start DATASET EXCERPTS
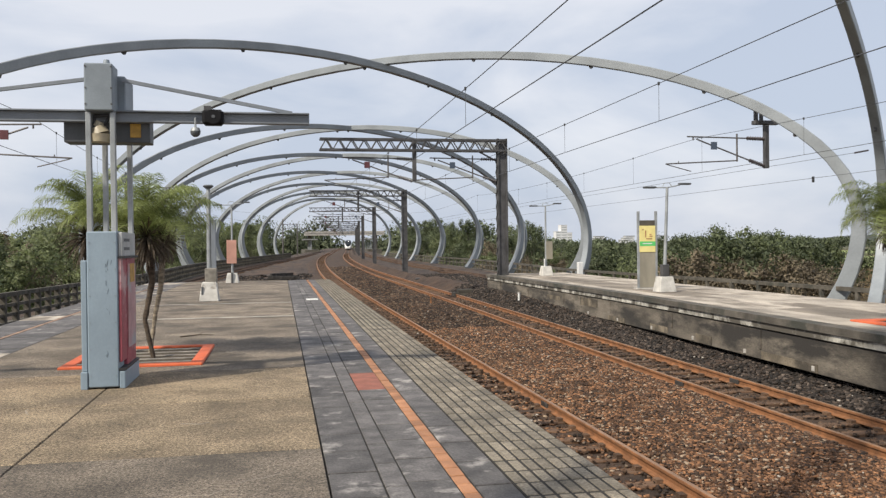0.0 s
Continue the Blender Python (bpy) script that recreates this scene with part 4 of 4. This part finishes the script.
def platform_lamp(x, y, h, heads, pole_r, base_h, label, pole_mat="galv", lean=0.0):
    t = thing("platform_lamp", label, "street lamp", (x, y, 0), group="lamps on the platforms")
    part("concrete_base", frustum(bmesh.new(), 0, 0, 0, base_h, 0.28, 0.2), M["paleconc"], t, "pale square concrete base")
    part("pole", rods(((0, 0, base_h - 0.02), (lean, 0, h), pole_r, pole_r * 0.75), sides=12), M[pole_mat], t)
    if heads == "twin":
        for s in (-1, 1):
            part("arm", rods(((lean, 0, h - 0.02), (lean + s * 0.42, 0, h + 0.02 + s * 0.04), 0.02)), M["galv"], t)
            part("lamp_head", boxes((lean + s * 0.58 - 0.19, -0.1, h + 0.01 + s * 0.055, lean + s * 0.58 + 0.19, 0.1, h + 0.07 + s * 0.055), bevel=0.02), M["darkgrey"], t, "flat dark lamp head")
        part("hoop", rods(((lean - 0.15, 0, h + 0.02), (lean - 0.09, 0, h + 0.12), 0.012), ((lean - 0.09, 0, h + 0.12), (lean + 0.06, 0, h + 0.13), 0.012), ((lean + 0.06, 0, h + 0.13), (lean + 0.14, 0, h + 0.04), 0.012)), M["galv"], t)
    else:
        part("lamp_head", rods(((lean, 0, h), (lean, 0, h + 0.07), 0.07, 0.16), ((lean, 0, h + 0.07), (lean, 0, h + 0.11), 0.16, 0.12), sides=16), M["darkgrey"], t, "dark round lamp head")
    return t


a = platform_lamp(-2.03, 26.0, 3.25, "round", 0.075, 0.55, "pale grey lamp post on a square concrete base")
part("conduit", boxes((0.07, -0.09, 0.52, 0.20, 0.06, 2.35), bevel=0.01), M["beamgrey"], a, "brown-grey cable duct")
part("joint_box", boxes((-0.12, -0.12, 0.52, 0.22, 0.12, 0.95), bevel=0.015), M["slatgrey"], a, "brown-grey joint box")
part("notch", boxes((-0.21, -0.26, 0.2, -0.16, -0.2, 0.42)), M["darkgrey"], a, smooth=False)
b = platform_lamp(-2.03, 38.2, 3.35, "twin", 0.05, 0.42, "slim lamp post carrying a faded pink board")
part("pink_board", boxes((-0.22, -0.10, 0.83, 0.19, -0.06, 1.83), bevel=0.008), M["pink"], b, "faded pink sign board")
part("base_slot", boxes((-0.04, -0.3, 0.0, 0.04, -0.15, 0.45)), M["mast"], b, smooth=False)
c = platform_lamp(11.68, 25.2, 3.25, "twin", 0.055, 0.48, "slim twin-headed lamp post leaning over a concrete base", lean=0.12)
part("fuse_box", boxes((-0.1, -0.1, 0.45, 0.12, 0.1, 0.85), bevel=0.01), M["mast"], c)
d = platform_lamp(12.3, 39.4, 3.3, "twin", 0.05, 0.45, "slim twin-headed lamp post with a rusty notice board")
part("notice_board", boxes((0.0, -0.12, 0.78, 0.30, -0.08, 1.62), bevel=0.006), M["tan"], d, "rusty see-through notice board")
part("drain_pipe", rods(((-0.1, -0.1, 0.4), (-0.1, -0.1, 0.8), 0.03)), M["palewhite"], d)

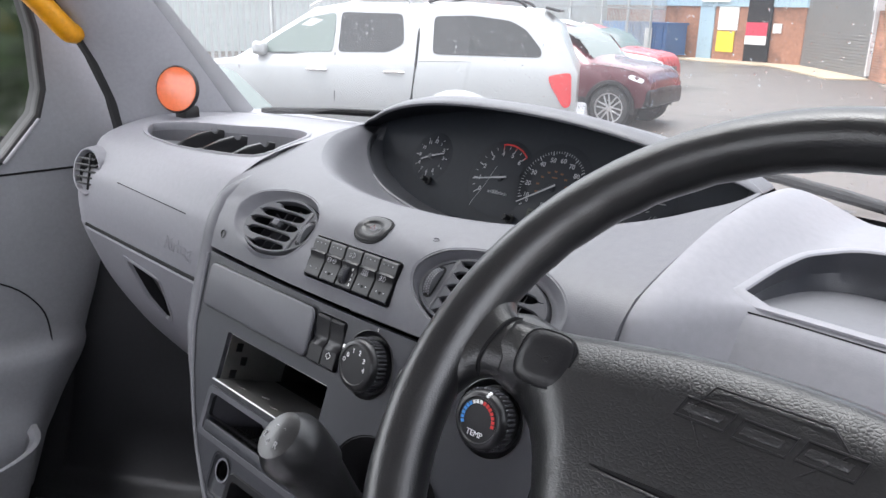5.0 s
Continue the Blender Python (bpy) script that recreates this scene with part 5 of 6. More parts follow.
end DATASET EXCERPTS
THE REQUEST
Every line of the records that includes the word "scene" should be gathered.

TASK ANSWER
Continue the Blender Python (bpy) script that recreates this scene with part 4 of 4. This part finishes the script.
Continue the Blender Python (bpy) script that recreates this scene with part 5 of 6. More parts follow.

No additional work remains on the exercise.